"Schimanski": Götz George ist tot
Die Rolle seines Lebens: Götz George war über 30 Jahre lang Schimanski - und teilte viele Eigenschaften mit der Figur. Imago/teutopress
Vor vielen Jahren war Götz George einmal bei "Wetten, dass..." zu Gast, lange bevor die Show zum TV-Topfschlagen heruntermoderiert wurde. Da saß also nun einer der beliebtesten und geachtetsten Schauspieler des Landes auf dem Sofa und sollte die übliche Promotion-Nummer für irgendeinen neuen Film abziehen. Sogar Thomas Gottschalk war sich der Persönlichkeit seines Gastes bewusst und ließ für einen Moment von den Knien seiner weiblichen Gäste ab. Und was machte Götz George? Er blätterte gelangweilt in einem Prospekt, das zufällig herumlag, futterte Gummibärchen und brummelte einsilbige Antworten in sich hinein.
Damit war George jedoch deutlich unterhaltsamer als alle anderen Protagonisten des Abends. Hätte es damals schon Twitter & Co gegeben, die Nutzer hätten laut applaudiert. Vor der Kamera brillierte er ein ums andere Mal, in seinem filmischen Lebenswerk findet sich - zumindest in späteren Jahren - kaum ein belangloses Durchschnitts-Werk. Ob als Serienmörder Fritz Haarmann in "Der Totmacher", als greiser KZ-Arzt Josef Mengele in "Nichts als die Wahrheit" oder auch als schmieriger stern-Reporter in "Schtonk!", Götz George verleibte sich eine Rolle stets komplett ein, ging in der Figur auf und brachte sie mit brachialer Gewalt auf den Bildschirm.
Das Drumherum, die Interviews, der Promi-Status waren George eher lästig. Immer häufiger zog er sich in sein Haus auf Sardinien zurück. Vater Heinrich George war ein ähnlicher Schauspieler-Typ und wurde in der NS-Zeit zu Star, nach dem Krieg starb er in einem russischen Gefangenenlager. Mutter Bertha Drews war ebenfalls eine bekannte Schauspielerin. Schon als Kind trat Götz George in die Fußstapfen seiner Eltern und war in diversen Bühnen-Rollen sowie immer wieder auch im Film zu sehen.

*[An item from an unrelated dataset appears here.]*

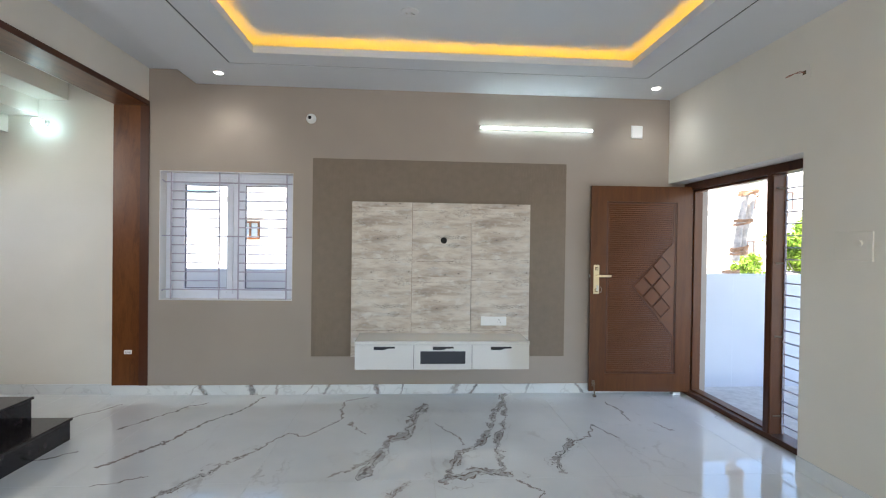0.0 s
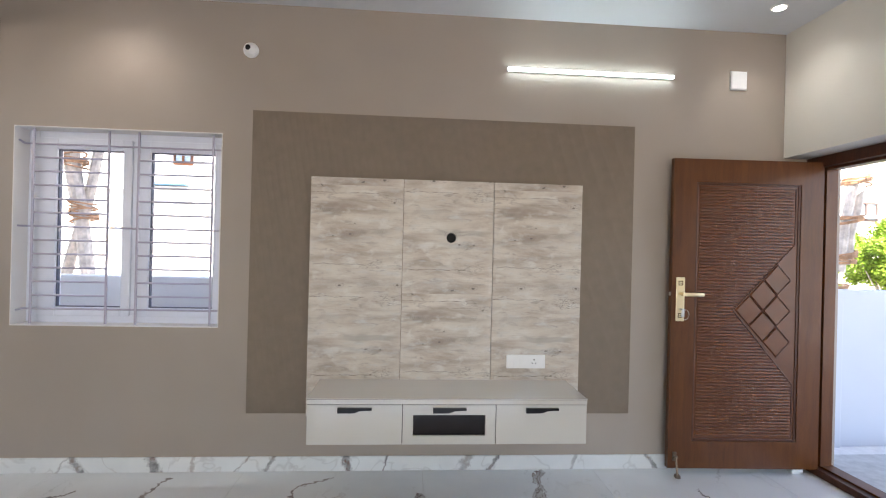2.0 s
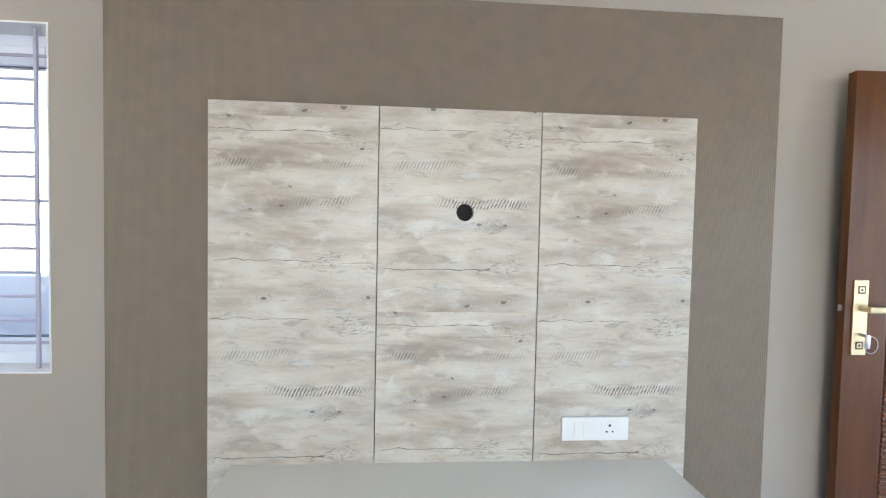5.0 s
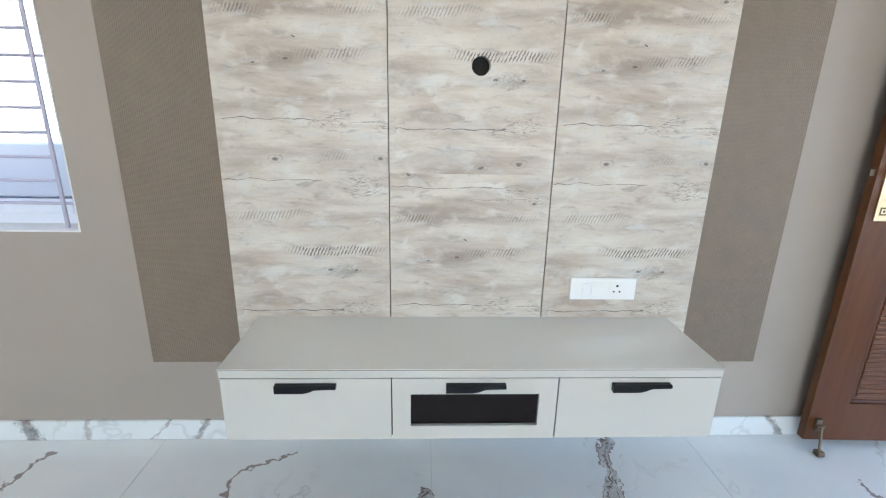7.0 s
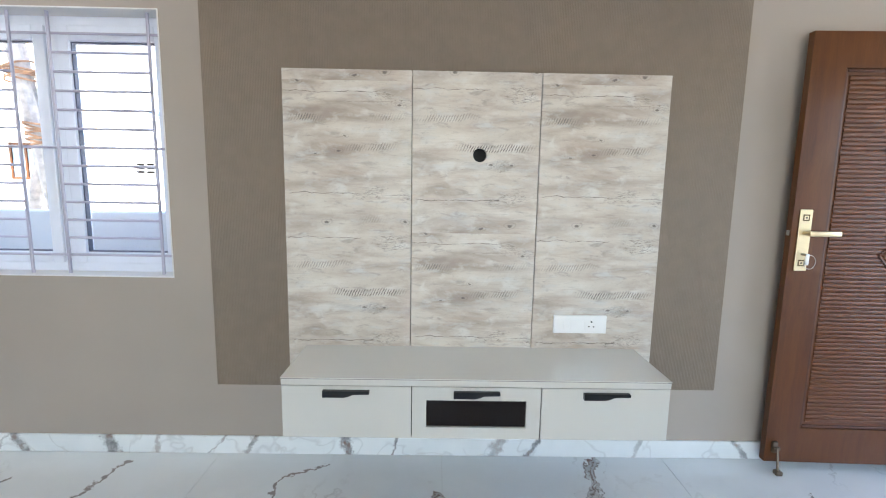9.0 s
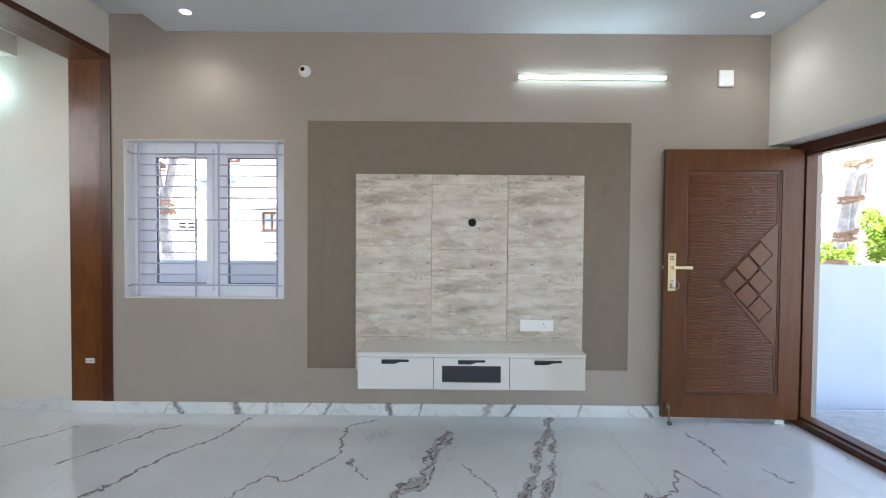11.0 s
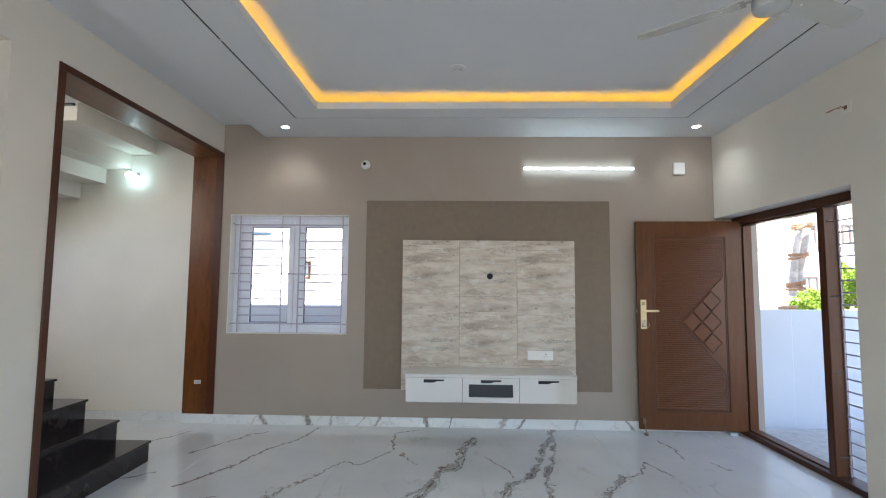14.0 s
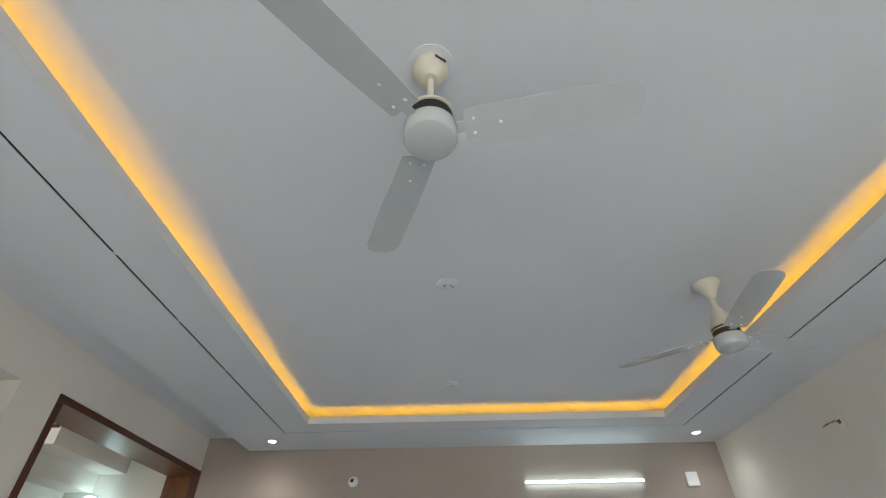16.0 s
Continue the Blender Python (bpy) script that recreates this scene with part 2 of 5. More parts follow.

So komisch es klingen mag, den endgültigen Durchbruch brachte aber erst Horst Schimanski. Dass der Tatort nach 45 Jahren immer noch läuft, ist ein Stück weit auch der Verdienst des Duisburger Kommissars. Denn er brach Anfang der 80er Jahre mit dem Ermittler-Typ im Stile des Oberspießers Derrick, der stets gut gekleidet und höflich auftrat und maximal den Hauch einer liebenswerten Schrulligkeit pflegte. Schimanski war laut, ungehobelt, häufig ungewaschen und nicht selten auch nicht ganz nüchtern - und die Zuschauer lieben ihn bis heute. Für die Freunde des sorgfältigen Beamten gab es dabei ja auch noch Kollege Thanner (Eberhard Feik).
Schimanski ebnete den Weg für fast alle Teams, die nach ihm kamen und "unkonventionell" sein sollten. Er zeigte, dass der Tatort auch experimentieren kann und darf, dass auch Ermittler mit Ecken und Kanten gut ankommen. In der Wahrnehmung vieler Zuschauer sind Götz George und Horst Schimanski längst verschmolzen, weil sie sich nicht ganz unähnlich sind. Alleine die Tatsache, dass ein impulsiver Schauspieler wie George einer Rolle über 30 Jahre lang treu bleibt zeigt, dass er seinen Schimmi gemocht haben muss.
Längst ist die Symbolik zum Allgemeingut geworden: Der gammelige Armee-Parka, der graue Citroen, die Rohheit. Die ersten paar Minuten des Tatort-Debüts "Duisburg-Ruhrort" sind der perfekte Grundkurs "Schimanski für Einsteiger":
Götz George starb, wie erst jetzt bekannt wurde, bereits am 19. Juni im Alter von 77 Jahren in Hamburg. Öffentliche Auftritte gab es in den letzten Jahren kaum noch, Gerüchten zufolge litt George an Krebs.